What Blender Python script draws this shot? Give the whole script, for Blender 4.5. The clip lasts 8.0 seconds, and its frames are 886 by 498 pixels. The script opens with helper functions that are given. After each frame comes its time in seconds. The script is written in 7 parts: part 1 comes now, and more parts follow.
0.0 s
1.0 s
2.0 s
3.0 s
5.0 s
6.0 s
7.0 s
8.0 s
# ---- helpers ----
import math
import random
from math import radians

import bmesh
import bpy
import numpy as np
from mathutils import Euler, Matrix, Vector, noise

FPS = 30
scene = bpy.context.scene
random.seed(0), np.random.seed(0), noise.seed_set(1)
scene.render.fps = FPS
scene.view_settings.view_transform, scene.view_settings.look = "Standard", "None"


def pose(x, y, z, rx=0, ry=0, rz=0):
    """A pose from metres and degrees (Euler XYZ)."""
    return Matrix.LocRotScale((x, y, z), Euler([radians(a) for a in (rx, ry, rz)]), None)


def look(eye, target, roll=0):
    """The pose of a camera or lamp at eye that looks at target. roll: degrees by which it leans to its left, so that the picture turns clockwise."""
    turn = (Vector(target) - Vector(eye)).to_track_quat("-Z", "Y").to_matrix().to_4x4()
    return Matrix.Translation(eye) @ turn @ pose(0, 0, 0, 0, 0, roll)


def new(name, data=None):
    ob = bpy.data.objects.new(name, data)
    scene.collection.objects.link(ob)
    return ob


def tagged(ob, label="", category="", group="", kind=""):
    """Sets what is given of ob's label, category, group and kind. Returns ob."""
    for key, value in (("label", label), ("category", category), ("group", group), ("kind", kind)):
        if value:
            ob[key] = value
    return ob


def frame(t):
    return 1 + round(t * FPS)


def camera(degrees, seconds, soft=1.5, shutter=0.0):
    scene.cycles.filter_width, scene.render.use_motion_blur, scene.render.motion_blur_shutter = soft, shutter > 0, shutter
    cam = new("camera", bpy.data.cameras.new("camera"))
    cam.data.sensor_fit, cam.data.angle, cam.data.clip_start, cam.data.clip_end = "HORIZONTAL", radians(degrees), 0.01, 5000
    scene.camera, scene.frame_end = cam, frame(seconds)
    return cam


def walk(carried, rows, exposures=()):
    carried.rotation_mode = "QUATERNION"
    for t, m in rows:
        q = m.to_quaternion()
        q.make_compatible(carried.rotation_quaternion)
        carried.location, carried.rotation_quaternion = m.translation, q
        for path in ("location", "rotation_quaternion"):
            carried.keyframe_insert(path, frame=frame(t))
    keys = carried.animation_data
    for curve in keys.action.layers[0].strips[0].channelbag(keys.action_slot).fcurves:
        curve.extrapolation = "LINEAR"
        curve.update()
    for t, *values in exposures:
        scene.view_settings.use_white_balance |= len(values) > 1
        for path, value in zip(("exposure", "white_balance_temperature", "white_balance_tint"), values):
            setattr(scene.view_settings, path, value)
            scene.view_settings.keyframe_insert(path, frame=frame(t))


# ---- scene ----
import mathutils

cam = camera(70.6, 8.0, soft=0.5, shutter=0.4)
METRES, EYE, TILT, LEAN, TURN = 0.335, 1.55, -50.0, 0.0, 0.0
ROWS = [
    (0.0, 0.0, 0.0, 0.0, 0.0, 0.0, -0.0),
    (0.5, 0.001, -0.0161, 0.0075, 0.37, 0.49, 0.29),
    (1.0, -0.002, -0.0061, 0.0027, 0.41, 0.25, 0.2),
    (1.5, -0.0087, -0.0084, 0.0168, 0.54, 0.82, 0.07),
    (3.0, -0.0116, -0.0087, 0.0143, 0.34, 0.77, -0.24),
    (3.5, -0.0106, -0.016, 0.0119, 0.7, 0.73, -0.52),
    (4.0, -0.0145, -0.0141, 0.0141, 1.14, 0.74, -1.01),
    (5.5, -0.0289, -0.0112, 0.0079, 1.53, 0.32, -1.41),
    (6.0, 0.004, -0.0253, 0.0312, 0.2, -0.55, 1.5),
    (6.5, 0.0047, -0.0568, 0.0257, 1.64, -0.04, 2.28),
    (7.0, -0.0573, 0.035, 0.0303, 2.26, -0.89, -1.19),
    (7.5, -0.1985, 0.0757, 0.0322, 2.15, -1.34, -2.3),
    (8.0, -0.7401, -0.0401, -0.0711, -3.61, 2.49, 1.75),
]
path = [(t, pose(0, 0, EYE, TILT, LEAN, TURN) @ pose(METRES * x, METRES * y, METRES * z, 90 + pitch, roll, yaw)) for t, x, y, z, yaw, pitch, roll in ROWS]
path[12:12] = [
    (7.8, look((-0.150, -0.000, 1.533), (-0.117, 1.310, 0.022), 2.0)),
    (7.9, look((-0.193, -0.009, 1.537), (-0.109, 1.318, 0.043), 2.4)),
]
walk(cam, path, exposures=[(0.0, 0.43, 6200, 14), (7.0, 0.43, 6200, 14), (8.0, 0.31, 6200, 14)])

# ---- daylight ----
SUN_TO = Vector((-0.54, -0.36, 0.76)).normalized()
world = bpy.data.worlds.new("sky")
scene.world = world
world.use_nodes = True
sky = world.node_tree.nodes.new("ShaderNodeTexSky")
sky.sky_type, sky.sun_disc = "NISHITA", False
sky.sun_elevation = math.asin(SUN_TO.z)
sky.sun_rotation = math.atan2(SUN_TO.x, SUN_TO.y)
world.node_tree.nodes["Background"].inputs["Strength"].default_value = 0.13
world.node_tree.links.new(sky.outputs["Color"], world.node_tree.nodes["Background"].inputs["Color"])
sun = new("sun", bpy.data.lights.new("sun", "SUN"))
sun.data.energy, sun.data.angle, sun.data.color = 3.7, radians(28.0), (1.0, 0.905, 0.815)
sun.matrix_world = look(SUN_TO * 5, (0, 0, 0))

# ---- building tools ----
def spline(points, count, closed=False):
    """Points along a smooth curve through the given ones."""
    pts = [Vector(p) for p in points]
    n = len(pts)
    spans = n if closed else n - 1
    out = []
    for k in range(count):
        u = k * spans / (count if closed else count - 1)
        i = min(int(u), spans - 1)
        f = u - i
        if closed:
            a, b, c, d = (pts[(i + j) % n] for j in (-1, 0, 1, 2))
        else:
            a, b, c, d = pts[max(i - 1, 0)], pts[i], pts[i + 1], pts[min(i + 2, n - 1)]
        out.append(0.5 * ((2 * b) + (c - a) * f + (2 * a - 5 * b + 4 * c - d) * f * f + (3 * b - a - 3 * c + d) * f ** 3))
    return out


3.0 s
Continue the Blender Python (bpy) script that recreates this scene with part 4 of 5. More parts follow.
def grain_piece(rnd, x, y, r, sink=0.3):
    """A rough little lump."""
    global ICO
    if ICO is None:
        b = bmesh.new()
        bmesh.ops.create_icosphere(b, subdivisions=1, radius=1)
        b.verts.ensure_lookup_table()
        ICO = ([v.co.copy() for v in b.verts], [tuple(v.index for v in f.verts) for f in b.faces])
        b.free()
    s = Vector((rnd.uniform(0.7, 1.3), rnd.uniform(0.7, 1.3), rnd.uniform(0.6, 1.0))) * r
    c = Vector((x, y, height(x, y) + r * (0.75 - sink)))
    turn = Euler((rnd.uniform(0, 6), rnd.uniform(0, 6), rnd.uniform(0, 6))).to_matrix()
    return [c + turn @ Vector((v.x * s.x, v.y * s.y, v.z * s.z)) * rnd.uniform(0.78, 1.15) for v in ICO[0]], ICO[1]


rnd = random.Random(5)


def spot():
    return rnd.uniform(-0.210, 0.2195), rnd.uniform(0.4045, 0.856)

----

Copy each record from above without leaving any out.

What Blender Python script draws this shot? Give the whole script, for Blender 4.5. The clip lasts 8.0 seconds, and its frames are 886 by 498 pixels. The script opens with helper functions that are given. After each frame comes its time in seconds. The script is written in 7 parts: part 1 comes now, and more parts follow.
0.0 s
1.0 s
2.0 s
3.0 s
5.0 s
6.0 s
7.0 s
8.0 s
# ---- helpers ----
import math
import random
from math import radians

import bmesh
import bpy
import numpy as np
from mathutils import Euler, Matrix, Vector, noise

FPS = 30
scene = bpy.context.scene
random.seed(0), np.random.seed(0), noise.seed_set(1)
scene.render.fps = FPS
scene.view_settings.view_transform, scene.view_settings.look = "Standard", "None"


def pose(x, y, z, rx=0, ry=0, rz=0):
    """A pose from metres and degrees (Euler XYZ)."""
    return Matrix.LocRotScale((x, y, z), Euler([radians(a) for a in (rx, ry, rz)]), None)


def look(eye, target, roll=0):
    """The pose of a camera or lamp at eye that looks at target. roll: degrees by which it leans to its left, so that the picture turns clockwise."""
    turn = (Vector(target) - Vector(eye)).to_track_quat("-Z", "Y").to_matrix().to_4x4()
    return Matrix.Translation(eye) @ turn @ pose(0, 0, 0, 0, 0, roll)


def new(name, data=None):
    ob = bpy.data.objects.new(name, data)
    scene.collection.objects.link(ob)
    return ob


def tagged(ob, label="", category="", group="", kind=""):
    """Sets what is given of ob's label, category, group and kind. Returns ob."""
    for key, value in (("label", label), ("category", category), ("group", group), ("kind", kind)):
        if value:
            ob[key] = value
    return ob


def frame(t):
    return 1 + round(t * FPS)


def camera(degrees, seconds, soft=1.5, shutter=0.0):
    scene.cycles.filter_width, scene.render.use_motion_blur, scene.render.motion_blur_shutter = soft, shutter > 0, shutter
    cam = new("camera", bpy.data.cameras.new("camera"))
    cam.data.sensor_fit, cam.data.angle, cam.data.clip_start, cam.data.clip_end = "HORIZONTAL", radians(degrees), 0.01, 5000
    scene.camera, scene.frame_end = cam, frame(seconds)
    return cam


def walk(carried, rows, exposures=()):
    carried.rotation_mode = "QUATERNION"
    for t, m in rows:
        q = m.to_quaternion()
        q.make_compatible(carried.rotation_quaternion)
        carried.location, carried.rotation_quaternion = m.translation, q
        for path in ("location", "rotation_quaternion"):
            carried.keyframe_insert(path, frame=frame(t))
    keys = carried.animation_data
    for curve in keys.action.layers[0].strips[0].channelbag(keys.action_slot).fcurves:
        curve.extrapolation = "LINEAR"
        curve.update()
    for t, *values in exposures:
        scene.view_settings.use_white_balance |= len(values) > 1
        for path, value in zip(("exposure", "white_balance_temperature", "white_balance_tint"), values):
            setattr(scene.view_settings, path, value)
            scene.view_settings.keyframe_insert(path, frame=frame(t))


# ---- scene ----
import mathutils

cam = camera(70.6, 8.0, soft=0.5, shutter=0.4)
METRES, EYE, TILT, LEAN, TURN = 0.335, 1.55, -50.0, 0.0, 0.0
ROWS = [
    (0.0, 0.0, 0.0, 0.0, 0.0, 0.0, -0.0),
    (0.5, 0.001, -0.0161, 0.0075, 0.37, 0.49, 0.29),
    (1.0, -0.002, -0.0061, 0.0027, 0.41, 0.25, 0.2),
    (1.5, -0.0087, -0.0084, 0.0168, 0.54, 0.82, 0.07),
    (3.0, -0.0116, -0.0087, 0.0143, 0.34, 0.77, -0.24),
    (3.5, -0.0106, -0.016, 0.0119, 0.7, 0.73, -0.52),
    (4.0, -0.0145, -0.0141, 0.0141, 1.14, 0.74, -1.01),
    (5.5, -0.0289, -0.0112, 0.0079, 1.53, 0.32, -1.41),
    (6.0, 0.004, -0.0253, 0.0312, 0.2, -0.55, 1.5),
    (6.5, 0.0047, -0.0568, 0.0257, 1.64, -0.04, 2.28),
    (7.0, -0.0573, 0.035, 0.0303, 2.26, -0.89, -1.19),
    (7.5, -0.1985, 0.0757, 0.0322, 2.15, -1.34, -2.3),
    (8.0, -0.7401, -0.0401, -0.0711, -3.61, 2.49, 1.75),
]
path = [(t, pose(0, 0, EYE, TILT, LEAN, TURN) @ pose(METRES * x, METRES * y, METRES * z, 90 + pitch, roll, yaw)) for t, x, y, z, yaw, pitch, roll in ROWS]
path[12:12] = [
    (7.8, look((-0.150, -0.000, 1.533), (-0.117, 1.310, 0.022), 2.0)),
    (7.9, look((-0.193, -0.009, 1.537), (-0.109, 1.318, 0.043), 2.4)),
]
walk(cam, path, exposures=[(0.0, 0.43, 6200, 14), (7.0, 0.43, 6200, 14), (8.0, 0.31, 6200, 14)])

# ---- daylight ----
SUN_TO = Vector((-0.54, -0.36, 0.76)).normalized()
world = bpy.data.worlds.new("sky")
scene.world = world
world.use_nodes = True
sky = world.node_tree.nodes.new("ShaderNodeTexSky")
sky.sky_type, sky.sun_disc = "NISHITA", False
sky.sun_elevation = math.asin(SUN_TO.z)
sky.sun_rotation = math.atan2(SUN_TO.x, SUN_TO.y)
world.node_tree.nodes["Background"].inputs["Strength"].default_value = 0.13
world.node_tree.links.new(sky.outputs["Color"], world.node_tree.nodes["Background"].inputs["Color"])
sun = new("sun", bpy.data.lights.new("sun", "SUN"))
sun.data.energy, sun.data.angle, sun.data.color = 3.7, radians(28.0), (1.0, 0.905, 0.815)
sun.matrix_world = look(SUN_TO * 5, (0, 0, 0))

# ---- building tools ----
def spline(points, count, closed=False):
    """Points along a smooth curve through the given ones."""
    pts = [Vector(p) for p in points]
    n = len(pts)
    spans = n if closed else n - 1
    out = []
    for k in range(count):
        u = k * spans / (count if closed else count - 1)
        i = min(int(u), spans - 1)
        f = u - i
        if closed:
            a, b, c, d = (pts[(i + j) % n] for j in (-1, 0, 1, 2))
        else:
            a, b, c, d = pts[max(i - 1, 0)], pts[i], pts[i + 1], pts[min(i + 2, n - 1)]
        out.append(0.5 * ((2 * b) + (c - a) * f + (2 * a - 5 * b + 4 * c - d) * f * f + (3 * b - a - 3 * c + d) * f ** 3))
    return out


3.0 s
Continue the Blender Python (bpy) script that recreates this scene with part 4 of 5. More parts follow.
def grain_piece(rnd, x, y, r, sink=0.3):
    """A rough little lump."""
    global ICO
    if ICO is None:
        b = bmesh.new()
        bmesh.ops.create_icosphere(b, subdivisions=1, radius=1)
        b.verts.ensure_lookup_table()
        ICO = ([v.co.copy() for v in b.verts], [tuple(v.index for v in f.verts) for f in b.faces])
        b.free()
    s = Vector((rnd.uniform(0.7, 1.3), rnd.uniform(0.7, 1.3), rnd.uniform(0.6, 1.0))) * r
    c = Vector((x, y, height(x, y) + r * (0.75 - sink)))
    turn = Euler((rnd.uniform(0, 6), rnd.uniform(0, 6), rnd.uniform(0, 6))).to_matrix()
    return [c + turn @ Vector((v.x * s.x, v.y * s.y, v.z * s.z)) * rnd.uniform(0.78, 1.15) for v in ICO[0]], ICO[1]


rnd = random.Random(5)


def spot():
    return rnd.uniform(-0.210, 0.2195), rnd.uniform(0.4045, 0.856)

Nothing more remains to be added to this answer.